Manchin was first. Manchin said in a statement released on Twitter, “After considering his record, watching his testimony in front of the Judiciary Committee and meeting with him twice, I will vote to confirm him to be the ninth justice on the Supreme Court.” Manchin went on to praise Gorsuch’s extensive education and legal career during which the nominee “clerked for two Supreme Court justices and worked at the Justice Department under President George W. Bush.” Manchin  also said he found Gorsuch to be an “honest and thoughtful man.”

Heitkamp said in a statement, also released on Twitter, “After doing my due diligence by meeting with Judge Gorsuch and reviewing his record and testimony before the Senate Judiciary Committee, I’ve decided to vote in favor of his confirmation. He has a record as a balanced, meticulous, and well-respected jurist who understands the rule of law.”

The support from Heitkamp and Manchin isn’t hard to understand. Both senators are up for reelection next year in states — North Dakota and West Virginia respectively — which President Donald J. Trump won by yuge margins. Nevertheless, their support isn’t likely to deter Senate Minority Leader Schumer’s Democrat filibuster of Gorsuch’s nomination.

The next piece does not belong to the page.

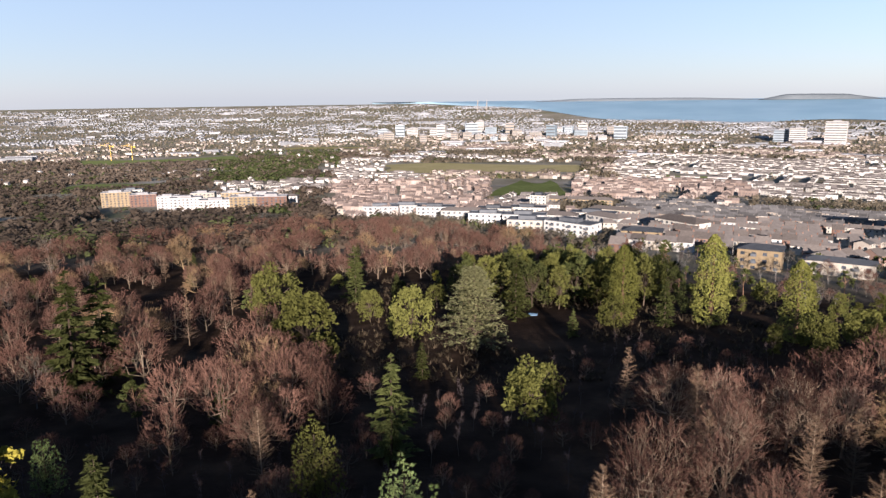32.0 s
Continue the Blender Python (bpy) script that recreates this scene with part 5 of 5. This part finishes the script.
M["band"] = varied("dim_glazing", (0.045, 0.048, 0.05), (0.07, 0.074, 0.077), (0.10, 0.105, 0.11), 0.5, 0.9)
M["glassy"] = varied("tinted_glazing", (0.10, 0.13, 0.15), (0.17, 0.20, 0.22), (0.26, 0.29, 0.31), 0.05, 0.6)
rs = random.Random(77)
tower(-290, 2716, 4, 62, 40, 72, "whitewalls", "tall white residential tower above the suburb", 9, 6)
tower(-405, 2740, 6, 50, 40, 48, "whitewalls", "pale office block with dark window bands", 7, 6)
tower(-460, 2760, 6, 46, 40, 40, "glassy", "dark glazed office block", 5, 5)
tower(-1640, 2711, 30, 30, 26, 52, "whitewalls", "tall pale office tower on the plain", 8, 4)
for k in range(34):
    az = 111.5 + 19.5 * k / 34 + rs.uniform(-0.4, 0.4)
    r = rs.uniform(2750, 3150)
    x, y = polar(az, r)
    tower(x, y, az - 90 + rs.uniform(-15, 15), rs.uniform(22, 52), rs.uniform(20, 30), rs.uniform(14, 34) if k % 5 else 46, rs.choice(("whitewalls", "walls", "walls", "glassy")), "pale office block with dark window bands", 4, 5)
for az, r, L, H, wall in ((64.5, 2480, 50, 24, "bricks"), (65.6, 2470, 44, 20, "bricks"), (63.6, 2500, 34, 26, "bricks"), (57.8, 2420, 44, 18, "bricks"), (50.8, 2380, 60, 18, "walls"), (52.6, 2370, 40, 16, "walls"),
                          (75.5, 2560, 40, 24, "bricks"), (72.0, 2600, 110, 16, "whitewalls"), (69.0, 2640, 90, 14, "whitewalls"), (48.2, 2600, 90, 14, "whitewalls"), (45.0, 2050, 130, 10, "walls"), (42.4, 2000, 120, 9, "walls"),
                          (83.0, 3350, 150, 14, "whitewalls"), (70.5, 3500, 90, 18, "whitewalls"), (62.0, 3500, 120, 16, "whitewalls"), (80.5, 1900, 90, 12, "whitewalls"), (39.0, 2650, 120, 14, "whitewalls"), (37.0, 2700, 100, 14, "whitewalls")):
    x, y = polar(az, r)
    tower(x, y, az - 90, L, 30, H, wall, "long low block of the business park", 3, 6)


def mast(name, x, y, h, r0, r1, mat, label, jib=0.0):
    root = new(name)
    root.location = (x, y, gz(x, y))
    tagged(root, label, "crane" if jib else "chimney")
    one("tower" if jib else "stack", lambda b: b.tube((0, 0, -2), (0, 0, h), r0, r1, 8), mat, root)
    if jib:
        one("jib", lambda b: (b.tube((-jib, 0, h - 2), (jib * 0.35, 0, h - 2), r0 * 0.7, r0 * 0.7, 4), b.tube((0, 0, h + 5), (-jib * 0.8, 0, h - 1.5), 0.3, 0.3, 3)), mat, root)
        one("counterweight", lambda b: box(b, (jib * 0.25, -1.5, h - 5), (jib * 0.36, 1.5, h - 1)), mat, root)


mast("tower_crane", *polar(149.9, 2230), 44, 0.6, 0.6, "yellowpaint", "yellow tower crane on a distant building site", 50)
mast("tower_crane", *polar(148.5, 2240), 40, 0.6, 0.6, "yellowpaint", "yellow tower crane on a distant building site", 46)
mast("tower_crane", 959.9, 2448.9, 62, 2.0, 2.0, "white", "white tower crane among distant houses", 36)
mast("tower_crane", 890, 2470, 44, 1.8, 1.8, "white", "white tower crane among distant houses", 30)
for az in (122.0, 122.7):
    mast("power_station_chimney", *polar(az, 4350), 66, 2.4, 1.8, "walls", "tall slim power station chimney by the bay")

# ---- the mass of the suburb
rs = random.Random(5)
lists = {k: [] for k in ("white", "red", "brick", "slate", "mix", "far")}
near_houses = []
CELL = 130
for ci in range(-33, 30):
    for cj in range(1, 36):
        cx, cy = (ci + 0.5) * CELL, (cj + 0.5) * CELL
        az, r = bearing(cx, cy)
        if r > (4800 if az > 118 else 4150 if az < 66 else 3850) or az < 33 or az > 157:
            continue
        turn = radians(10 * noise.noise((cx * 0.003, cy * 0.003, 21.0)) + (az - 90) * 0.6 + rs.choice((70, 82, 76, 0, 90) if az < 93 and r < 850 else (0, 4, -4, 0, 6, 90)))
        big = 1.0 if r < 2600 else 0.85 if r < 3300 else 0.7
        c, s = math.cos(turn), math.sin(turn)
        gap = (34 if r < 930 else 38) * big * (1.0 if r < 2600 else 1.2)
        v = -CELL / 2 + gap / 2
        while v < CELL / 2:
            u = -CELL / 2 + rs.uniform(0, 8)
            run = rs.randint(4, 10)
            while u < CELL / 2:
                x, y = cx + c * u - s * v, cy + s * u + c * v
                aa, rr = bearing(x, y)
                q = quarter(aa, rr, x, y)
                step = 7.56 * big
                if q[0] > 0 and rs.random() < q[0]:
                    h = (5.3 + rs.uniform(-0.3, 0.5)) * big + (2.8 if q[2] == "brick" and rs.random() < 0.6 else 0)
                    item = (x, y, turn, 7.5 * big, 8.5 * big, h, rs.uniform(1.4, 2.1) * big)
                    if rr < 680 and q[2] == "slate" and len(near_houses) < 172:
                        near_houses.append((x, y, turn))
                    else:
                        lists[q[2] if q[2] in lists else "mix"].append((item, rr))
                u += step
                run -= 1
                if run <= 0:
                    u += rs.uniform(5, 11) * big
                    run = rs.randint(4, 10)
            v += gap
for k, (x, y, turn) in enumerate(near_houses):
    terraced_house(("cream", "cream", "white", "brick")[int(rs.random() * 4)], x, y, turn)
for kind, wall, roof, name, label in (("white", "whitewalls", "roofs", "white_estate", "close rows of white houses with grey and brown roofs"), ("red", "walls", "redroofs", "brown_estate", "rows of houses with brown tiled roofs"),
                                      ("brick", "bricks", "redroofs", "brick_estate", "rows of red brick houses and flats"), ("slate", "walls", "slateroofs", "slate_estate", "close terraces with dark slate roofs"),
                                      ("mix", "whitewalls", "roofs", "scattered_houses", "scattered white houses among trees"), ("far", "hazewalls", "hazeroofs", "distant_estate", "distant houses towards the bay, coloured pale haze grey")):
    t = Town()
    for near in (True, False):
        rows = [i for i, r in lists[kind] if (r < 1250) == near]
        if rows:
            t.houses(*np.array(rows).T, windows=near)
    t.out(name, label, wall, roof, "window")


# ---- white sheds and long blocks of the business parks
t = Town()
rows = []
for _ in range(900):
    az, r = rs.uniform(34, 156), math.sqrt(rs.uniform(1950 ** 2, 4600 ** 2))
    x, y = polar(az, r)
    q = quarter(az, r, x, y)
    if q[0] > 0.1 and r < (4500 if az > 118 else 3900 if az < 66 else 3700) and noise.noise((x * 0.0016, y * 0.0016, 31.0)) > -0.05:
        k = 1.0 if r < 3000 else 0.75
        rows.append((x, y, radians((az - 90) * 0.8 + rs.uniform(-14, 14)), rs.uniform(30, 95) * k, rs.uniform(18, 34) * k, rs.uniform(6, 11) * k, 0.6))
t.houses(*np.array(rows).T)
# shed walls share the haze grey of the far houses
t.out("business_park_sheds", "long white and grey sheds of the business parks", "hazewalls", "flatroofs", "window")


def far_trees(name, mat, label, spots, quads, size):
    if not spots:
        return
    n = len(spots)
    rr = np.random.RandomState(len(name))
    p = np.array([s[:2] for s in spots])
    s = np.array([s[2] for s in spots])
    z = land(p[:, 0], p[:, 1])
    d = rr.normal(0, 1, (n, quads, 3))
    d /= np.linalg.norm(d, axis=2, keepdims=True)
    d[..., 2] = np.abs(d[..., 2]) * 1.2 + 0.15
    c = np.stack([p[:, 0], p[:, 1], z], -1)[:, None] + d * (s[:, None, None] * rr.uniform(0.55, 1.0, (n, quads, 1)))
    a = np.cross(rr.normal(0, 1, (n, quads, 3)), d + rr.normal(0, 0.3, d.shape))
    a /= np.linalg.norm(a, axis=2, keepdims=True)
    b = np.cross(a, d)
    b /= np.maximum(np.linalg.norm(b, axis=2, keepdims=True), 1e-6)
    k = s[:, None, None] * size * rr.uniform(0.7, 1.3, (n, quads, 1))
    v = np.stack([c - a * k, c + b * k * 0.8, c + a * k, c - b * k * 0.8], 2).reshape(-1, 3)
    f = (np.arange(n * quads)[:, None] * 4 + np.arange(4)).tolist()
    tagged(new(name, mesh_of(name, v, f, M[mat])), label, "woodland", kind="stuff")


brown, green, dim = [], [], []
for k in range(115000):
    az = rs.uniform(31, 159)
    if k < 70000:
        r = math.sqrt(rs.uniform(330 ** 2, 2250 ** 2))
    else:
        r = rs.uniform(2250, 4800 if az > 118 else 4250 if az < 66 else 3800)
    x, y = polar(az, r)
    q = quarter(az, r, x, y)
    if q[1] > 0.9 and r < 2400 and noise.noise((x * 0.011, y * 0.011, 41.0)) < -0.16:
        continue
    if rs.random() < (q[1] if r > 2250 or q[1] > 0.74 else q[1] * 0.45):
        big = (3.2 + 2.6 * rs.random()) * (1.5 if q[1] > 0.9 and r < 2300 else 1.0 if r < 2600 else 0.8)
        (green if rs.random() < (0.75 if q[2] == "green" else 0.30 if noise.noise((x * 0.02, y * 0.02, 43.0)) > 0.28 else 0.03) else dim if az > 128 and r < 2300 else brown).append((x, y, big))
for name, mat, label, spots in (("bare_suburban_trees", "brown_crowns", "leafless brown trees between the houses", brown), ("bare_woodland_trees", "dim_crowns", "dull brown leafless trees west of the estate", dim), ("evergreen_suburban_trees", "green_crowns", "dark evergreen trees between the houses", green)):
    near = [s for s in spots if bearing(s[0], s[1])[1] < 1000]
    edge = [s for s in near if bearing(s[0], s[1])[1] < 620]
    far_trees(name, mat, label, edge, 44, 0.17)
    far_trees(name, mat, label, [s for s in near if bearing(s[0], s[1])[1] >= 620], 22, 0.27)
    far_trees(name, mat, label, [s for s in spots if 1000 <= bearing(s[0], s[1])[1] < 1500], 18, 0.30)
    far_trees(name, mat, label, [s for s in spots if 1500 <= bearing(s[0], s[1])[1] < 2300], 11, 0.40)
    far_trees(name, mat, label, [s for s in spots if bearing(s[0], s[1])[1] >= 2300], 4, 0.70)


# ---- headland beyond the bay and low far shore
def headland(name, az0, az1, r, base, height, label, seed):
    b = Build()
    n = 40
    rs2 = random.Random(seed)
    for i in range(n + 1):
        u = i / n
        prof = min(1.0, 4.5 * u, 3.2 * (1 - u)) * (0.84 + 0.16 * math.sin(u * 3.4 + 0.2)) + rs2.uniform(-0.025, 0.025) * (0 < i < n)
        for dr, f in ((0, 0), (25, 0.75), (45, 1.0), (70, 0.0)):
            x, y = polar(az1 + (az0 - az1) * u, r + dr)
            b.v.append(Vector((x, y, base - 8 + (height + 8) * max(0, prof) * f)))
    for i in range(n):
        for j in range(3):
            k = i * 4 + j
            b.f.append((k, k + 4, k + 5, k + 1))
    me = b.mesh(name, M["hazy_heath"])
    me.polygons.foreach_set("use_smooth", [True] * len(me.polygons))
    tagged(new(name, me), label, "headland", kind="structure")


headland("headland", 94.2, 102.3, 4760, -27, 23, "flat-topped heather headland across the bay, haze in its colour", 3)
headland("far_shore", 100.5, 119, 4790, -27, 9, "low shore across the bay, haze in its colour", 4)

# ---------------------------------------------------------------- woodland past the countable trees
for kind, name, label in (("spruce", "spruce_wood", "dark green spruces of the plantation interior"), ("birch", "birch_wood", "leafless russet birches on the shaded slope"), ("shadebirch", "dark_birch_wood", "leafless birches on the shaded slope, shade put into their dark colour"),
                          ("beech", "beech_wood", "leafless reddish brown beeches of the far wood"), ("oak", "oak_wood", "leafless tan oaks of the far wood"),
                          ("ash", "ash_wood", "leafless grey ashes of the far wood"), ("larch", "larch_wood", "leafless tan larches of the far wood"),
                          ("pine", "pine_wood", "dark green pines of the far wood")):
    join_rest(kind, name, label)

The Washington Post quotes Schumer as saying, “It’s virtually impossible,” to reach a deal that will avoid the filibuster. In the meantime, as you can see here and here, Schumer is busy tweeting away trying to shift blame for the Senate rule change to eliminate the filibuster for Supreme Court appointments that the Republicans have promised to make if the Democrats are successful in keeping Gorsuch from getting 60 votes. After Senate Democrats, under Harry Reid’s leadership, actually nuked the filibuster for presidential appointments, except Supreme Court nominees — something Reid said would change the U.S. Senate forever, the Democrats don’t want the blame for diminishing the filibuster again.

According to the Hill, 33 Senate Democrats have come out against Gorsuch’s nomination. That leaves 13 from which Majority Leader Mitch McConnell and company might find the six remaining votes necessary to defeat Schumer’s filibuster. The Hill cites Senators Claire McCaskill (Mo.), Joe Donnelly (Ind.), Patrick Leahy (Vt.), Ben Cardin (Md.) and Michael Bennet (Colo.) as possibilities.

McConnell predicts Gorsuch will get a full Senate vote on April 7.